Data provided:
○ ○ ○ ○ ○ ○ ○

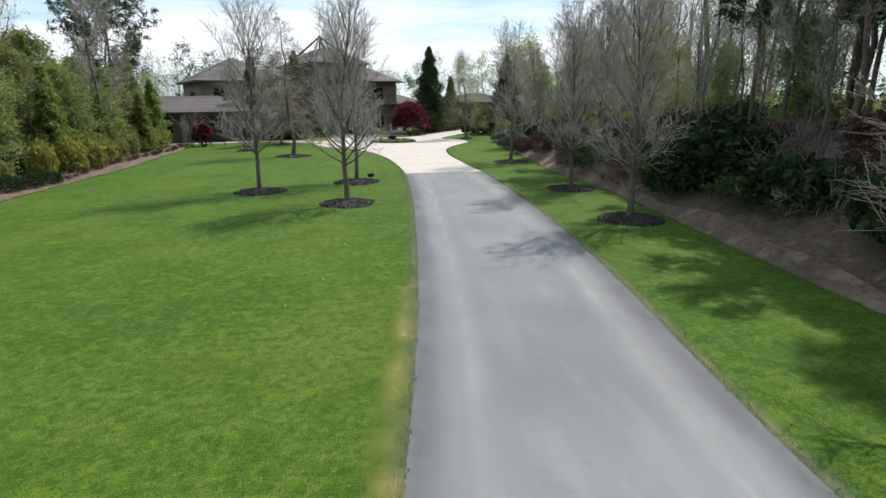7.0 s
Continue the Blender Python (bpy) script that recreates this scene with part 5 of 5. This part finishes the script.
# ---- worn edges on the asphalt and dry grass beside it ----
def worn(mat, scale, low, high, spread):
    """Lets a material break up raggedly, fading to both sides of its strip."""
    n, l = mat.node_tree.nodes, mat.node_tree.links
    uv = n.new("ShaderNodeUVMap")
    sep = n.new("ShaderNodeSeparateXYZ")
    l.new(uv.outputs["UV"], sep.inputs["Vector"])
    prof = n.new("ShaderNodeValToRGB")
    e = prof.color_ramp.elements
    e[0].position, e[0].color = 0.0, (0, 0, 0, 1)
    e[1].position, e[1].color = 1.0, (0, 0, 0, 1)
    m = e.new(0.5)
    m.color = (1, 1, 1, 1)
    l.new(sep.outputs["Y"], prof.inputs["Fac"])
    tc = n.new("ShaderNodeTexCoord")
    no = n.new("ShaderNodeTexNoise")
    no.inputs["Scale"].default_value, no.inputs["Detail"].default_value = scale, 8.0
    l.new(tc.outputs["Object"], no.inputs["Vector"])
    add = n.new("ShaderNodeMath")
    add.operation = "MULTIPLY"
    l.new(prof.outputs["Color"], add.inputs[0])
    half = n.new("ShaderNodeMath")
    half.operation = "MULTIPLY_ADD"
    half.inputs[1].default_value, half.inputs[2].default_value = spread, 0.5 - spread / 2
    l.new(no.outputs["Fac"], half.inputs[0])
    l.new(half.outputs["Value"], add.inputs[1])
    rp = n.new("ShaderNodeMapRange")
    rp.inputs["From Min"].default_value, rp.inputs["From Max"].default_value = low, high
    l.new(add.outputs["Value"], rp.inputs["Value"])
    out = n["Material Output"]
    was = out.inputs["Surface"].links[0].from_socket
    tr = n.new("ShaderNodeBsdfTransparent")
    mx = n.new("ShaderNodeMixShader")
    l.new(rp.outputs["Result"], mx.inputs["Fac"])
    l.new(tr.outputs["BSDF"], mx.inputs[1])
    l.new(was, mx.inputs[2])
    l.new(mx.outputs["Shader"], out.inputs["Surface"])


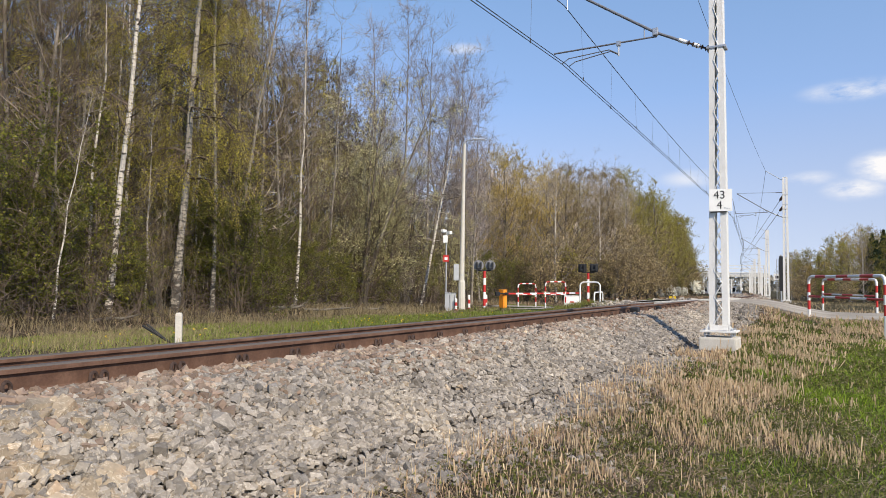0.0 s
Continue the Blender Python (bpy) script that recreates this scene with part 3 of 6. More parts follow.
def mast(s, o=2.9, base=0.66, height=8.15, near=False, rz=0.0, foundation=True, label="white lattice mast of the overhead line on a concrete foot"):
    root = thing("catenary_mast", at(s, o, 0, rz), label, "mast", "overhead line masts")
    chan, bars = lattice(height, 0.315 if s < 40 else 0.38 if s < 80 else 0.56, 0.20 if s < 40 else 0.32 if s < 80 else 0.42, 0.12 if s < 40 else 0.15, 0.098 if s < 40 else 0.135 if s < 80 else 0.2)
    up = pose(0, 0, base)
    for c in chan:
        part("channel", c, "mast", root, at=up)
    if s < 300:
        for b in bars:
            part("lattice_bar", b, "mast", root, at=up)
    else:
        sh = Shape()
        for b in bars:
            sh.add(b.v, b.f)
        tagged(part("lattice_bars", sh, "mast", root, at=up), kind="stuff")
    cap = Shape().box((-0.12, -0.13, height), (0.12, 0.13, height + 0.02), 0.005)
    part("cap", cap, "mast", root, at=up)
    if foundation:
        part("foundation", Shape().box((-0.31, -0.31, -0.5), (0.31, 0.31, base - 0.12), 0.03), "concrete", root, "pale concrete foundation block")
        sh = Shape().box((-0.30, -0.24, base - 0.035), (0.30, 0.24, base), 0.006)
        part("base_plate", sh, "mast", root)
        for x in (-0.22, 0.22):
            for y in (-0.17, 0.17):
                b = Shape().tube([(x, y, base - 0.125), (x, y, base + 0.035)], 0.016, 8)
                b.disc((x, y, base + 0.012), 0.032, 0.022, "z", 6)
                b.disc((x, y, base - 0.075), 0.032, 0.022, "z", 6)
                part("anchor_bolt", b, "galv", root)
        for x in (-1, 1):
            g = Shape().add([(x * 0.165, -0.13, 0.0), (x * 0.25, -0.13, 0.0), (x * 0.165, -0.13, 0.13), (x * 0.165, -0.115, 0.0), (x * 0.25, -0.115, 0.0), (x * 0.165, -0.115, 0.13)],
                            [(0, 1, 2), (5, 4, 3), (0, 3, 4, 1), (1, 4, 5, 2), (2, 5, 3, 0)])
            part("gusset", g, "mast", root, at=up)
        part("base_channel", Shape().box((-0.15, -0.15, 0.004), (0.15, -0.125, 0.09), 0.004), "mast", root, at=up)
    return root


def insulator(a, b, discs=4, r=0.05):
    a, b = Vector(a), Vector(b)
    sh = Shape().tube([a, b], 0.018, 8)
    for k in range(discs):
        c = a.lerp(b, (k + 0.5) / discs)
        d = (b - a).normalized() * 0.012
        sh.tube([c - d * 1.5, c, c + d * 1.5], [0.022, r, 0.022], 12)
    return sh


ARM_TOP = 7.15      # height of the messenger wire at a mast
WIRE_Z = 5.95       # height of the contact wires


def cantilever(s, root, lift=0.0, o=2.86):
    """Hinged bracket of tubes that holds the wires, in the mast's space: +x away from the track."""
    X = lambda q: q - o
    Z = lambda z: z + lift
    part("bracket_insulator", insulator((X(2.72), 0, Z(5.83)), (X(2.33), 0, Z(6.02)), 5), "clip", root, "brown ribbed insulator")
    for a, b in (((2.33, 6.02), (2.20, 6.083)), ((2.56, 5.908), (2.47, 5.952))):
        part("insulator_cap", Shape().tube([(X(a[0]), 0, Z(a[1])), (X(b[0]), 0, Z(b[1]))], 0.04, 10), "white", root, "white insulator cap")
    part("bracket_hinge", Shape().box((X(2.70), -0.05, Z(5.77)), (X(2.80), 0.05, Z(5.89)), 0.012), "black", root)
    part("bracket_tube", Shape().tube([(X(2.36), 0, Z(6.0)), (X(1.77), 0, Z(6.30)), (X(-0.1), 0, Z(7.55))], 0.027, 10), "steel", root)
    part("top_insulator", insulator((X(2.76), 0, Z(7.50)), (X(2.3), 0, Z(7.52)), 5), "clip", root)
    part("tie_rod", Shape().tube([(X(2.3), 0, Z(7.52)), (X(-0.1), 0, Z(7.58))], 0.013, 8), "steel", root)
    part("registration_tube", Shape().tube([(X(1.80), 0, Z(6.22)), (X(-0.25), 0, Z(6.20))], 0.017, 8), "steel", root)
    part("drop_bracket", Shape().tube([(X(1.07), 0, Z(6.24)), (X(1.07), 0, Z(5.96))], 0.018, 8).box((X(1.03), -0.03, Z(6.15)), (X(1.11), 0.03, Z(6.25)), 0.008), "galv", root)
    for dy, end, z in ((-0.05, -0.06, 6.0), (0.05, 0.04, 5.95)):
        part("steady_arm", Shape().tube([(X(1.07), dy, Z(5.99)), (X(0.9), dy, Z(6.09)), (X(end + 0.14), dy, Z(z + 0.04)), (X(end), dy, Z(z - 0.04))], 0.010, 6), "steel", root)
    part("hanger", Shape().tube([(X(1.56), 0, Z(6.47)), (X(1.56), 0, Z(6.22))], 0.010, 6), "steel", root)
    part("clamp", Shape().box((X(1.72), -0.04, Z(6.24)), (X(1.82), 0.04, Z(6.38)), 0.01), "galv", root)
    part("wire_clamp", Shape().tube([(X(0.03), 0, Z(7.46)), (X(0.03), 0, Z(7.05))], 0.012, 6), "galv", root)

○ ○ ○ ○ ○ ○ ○

What is required: Your job is to transcribe the entries above exactly; skip the pictures.

Finished answer:
7.0 s
Continue the Blender Python (bpy) script that recreates this scene with part 5 of 5. This part finishes the script.
# ---- worn edges on the asphalt and dry grass beside it ----
def worn(mat, scale, low, high, spread):
    """Lets a material break up raggedly, fading to both sides of its strip."""
    n, l = mat.node_tree.nodes, mat.node_tree.links
    uv = n.new("ShaderNodeUVMap")
    sep = n.new("ShaderNodeSeparateXYZ")
    l.new(uv.outputs["UV"], sep.inputs["Vector"])
    prof = n.new("ShaderNodeValToRGB")
    e = prof.color_ramp.elements
    e[0].position, e[0].color = 0.0, (0, 0, 0, 1)
    e[1].position, e[1].color = 1.0, (0, 0, 0, 1)
    m = e.new(0.5)
    m.color = (1, 1, 1, 1)
    l.new(sep.outputs["Y"], prof.inputs["Fac"])
    tc = n.new("ShaderNodeTexCoord")
    no = n.new("ShaderNodeTexNoise")
    no.inputs["Scale"].default_value, no.inputs["Detail"].default_value = scale, 8.0
    l.new(tc.outputs["Object"], no.inputs["Vector"])
    add = n.new("ShaderNodeMath")
    add.operation = "MULTIPLY"
    l.new(prof.outputs["Color"], add.inputs[0])
    half = n.new("ShaderNodeMath")
    half.operation = "MULTIPLY_ADD"
    half.inputs[1].default_value, half.inputs[2].default_value = spread, 0.5 - spread / 2
    l.new(no.outputs["Fac"], half.inputs[0])
    l.new(half.outputs["Value"], add.inputs[1])
    rp = n.new("ShaderNodeMapRange")
    rp.inputs["From Min"].default_value, rp.inputs["From Max"].default_value = low, high
    l.new(add.outputs["Value"], rp.inputs["Value"])
    out = n["Material Output"]
    was = out.inputs["Surface"].links[0].from_socket
    tr = n.new("ShaderNodeBsdfTransparent")
    mx = n.new("ShaderNodeMixShader")
    l.new(rp.outputs["Result"], mx.inputs["Fac"])
    l.new(tr.outputs["BSDF"], mx.inputs[1])
    l.new(was, mx.inputs[2])
    l.new(mx.outputs["Shader"], out.inputs["Surface"])


0.0 s
Continue the Blender Python (bpy) script that recreates this scene with part 3 of 6. More parts follow.
def mast(s, o=2.9, base=0.66, height=8.15, near=False, rz=0.0, foundation=True, label="white lattice mast of the overhead line on a concrete foot"):
    root = thing("catenary_mast", at(s, o, 0, rz), label, "mast", "overhead line masts")
    chan, bars = lattice(height, 0.315 if s < 40 else 0.38 if s < 80 else 0.56, 0.20 if s < 40 else 0.32 if s < 80 else 0.42, 0.12 if s < 40 else 0.15, 0.098 if s < 40 else 0.135 if s < 80 else 0.2)
    up = pose(0, 0, base)
    for c in chan:
        part("channel", c, "mast", root, at=up)
    if s < 300:
        for b in bars:
            part("lattice_bar", b, "mast", root, at=up)
    else:
        sh = Shape()
        for b in bars:
            sh.add(b.v, b.f)
        tagged(part("lattice_bars", sh, "mast", root, at=up), kind="stuff")
    cap = Shape().box((-0.12, -0.13, height), (0.12, 0.13, height + 0.02), 0.005)
    part("cap", cap, "mast", root, at=up)
    if foundation:
        part("foundation", Shape().box((-0.31, -0.31, -0.5), (0.31, 0.31, base - 0.12), 0.03), "concrete", root, "pale concrete foundation block")
        sh = Shape().box((-0.30, -0.24, base - 0.035), (0.30, 0.24, base), 0.006)
        part("base_plate", sh, "mast", root)
        for x in (-0.22, 0.22):
            for y in (-0.17, 0.17):
                b = Shape().tube([(x, y, base - 0.125), (x, y, base + 0.035)], 0.016, 8)
                b.disc((x, y, base + 0.012), 0.032, 0.022, "z", 6)
                b.disc((x, y, base - 0.075), 0.032, 0.022, "z", 6)
                part("anchor_bolt", b, "galv", root)
        for x in (-1, 1):
            g = Shape().add([(x * 0.165, -0.13, 0.0), (x * 0.25, -0.13, 0.0), (x * 0.165, -0.13, 0.13), (x * 0.165, -0.115, 0.0), (x * 0.25, -0.115, 0.0), (x * 0.165, -0.115, 0.13)],
                            [(0, 1, 2), (5, 4, 3), (0, 3, 4, 1), (1, 4, 5, 2), (2, 5, 3, 0)])
            part("gusset", g, "mast", root, at=up)
        part("base_channel", Shape().box((-0.15, -0.15, 0.004), (0.15, -0.125, 0.09), 0.004), "mast", root, at=up)
    return root


def insulator(a, b, discs=4, r=0.05):
    a, b = Vector(a), Vector(b)
    sh = Shape().tube([a, b], 0.018, 8)
    for k in range(discs):
        c = a.lerp(b, (k + 0.5) / discs)
        d = (b - a).normalized() * 0.012
        sh.tube([c - d * 1.5, c, c + d * 1.5], [0.022, r, 0.022], 12)
    return sh


ARM_TOP = 7.15      # height of the messenger wire at a mast
WIRE_Z = 5.95       # height of the contact wires


def cantilever(s, root, lift=0.0, o=2.86):
    """Hinged bracket of tubes that holds the wires, in the mast's space: +x away from the track."""
    X = lambda q: q - o
    Z = lambda z: z + lift
    part("bracket_insulator", insulator((X(2.72), 0, Z(5.83)), (X(2.33), 0, Z(6.02)), 5), "clip", root, "brown ribbed insulator")
    for a, b in (((2.33, 6.02), (2.20, 6.083)), ((2.56, 5.908), (2.47, 5.952))):
        part("insulator_cap", Shape().tube([(X(a[0]), 0, Z(a[1])), (X(b[0]), 0, Z(b[1]))], 0.04, 10), "white", root, "white insulator cap")
    part("bracket_hinge", Shape().box((X(2.70), -0.05, Z(5.77)), (X(2.80), 0.05, Z(5.89)), 0.012), "black", root)
    part("bracket_tube", Shape().tube([(X(2.36), 0, Z(6.0)), (X(1.77), 0, Z(6.30)), (X(-0.1), 0, Z(7.55))], 0.027, 10), "steel", root)
    part("top_insulator", insulator((X(2.76), 0, Z(7.50)), (X(2.3), 0, Z(7.52)), 5), "clip", root)
    part("tie_rod", Shape().tube([(X(2.3), 0, Z(7.52)), (X(-0.1), 0, Z(7.58))], 0.013, 8), "steel", root)
    part("registration_tube", Shape().tube([(X(1.80), 0, Z(6.22)), (X(-0.25), 0, Z(6.20))], 0.017, 8), "steel", root)
    part("drop_bracket", Shape().tube([(X(1.07), 0, Z(6.24)), (X(1.07), 0, Z(5.96))], 0.018, 8).box((X(1.03), -0.03, Z(6.15)), (X(1.11), 0.03, Z(6.25)), 0.008), "galv", root)
    for dy, end, z in ((-0.05, -0.06, 6.0), (0.05, 0.04, 5.95)):
        part("steady_arm", Shape().tube([(X(1.07), dy, Z(5.99)), (X(0.9), dy, Z(6.09)), (X(end + 0.14), dy, Z(z + 0.04)), (X(end), dy, Z(z - 0.04))], 0.010, 6), "steel", root)
    part("hanger", Shape().tube([(X(1.56), 0, Z(6.47)), (X(1.56), 0, Z(6.22))], 0.010, 6), "steel", root)
    part("clamp", Shape().box((X(1.72), -0.04, Z(6.24)), (X(1.82), 0.04, Z(6.38)), 0.01), "galv", root)
    part("wire_clamp", Shape().tube([(X(0.03), 0, Z(7.46)), (X(0.03), 0, Z(7.05))], 0.012, 6), "galv", root)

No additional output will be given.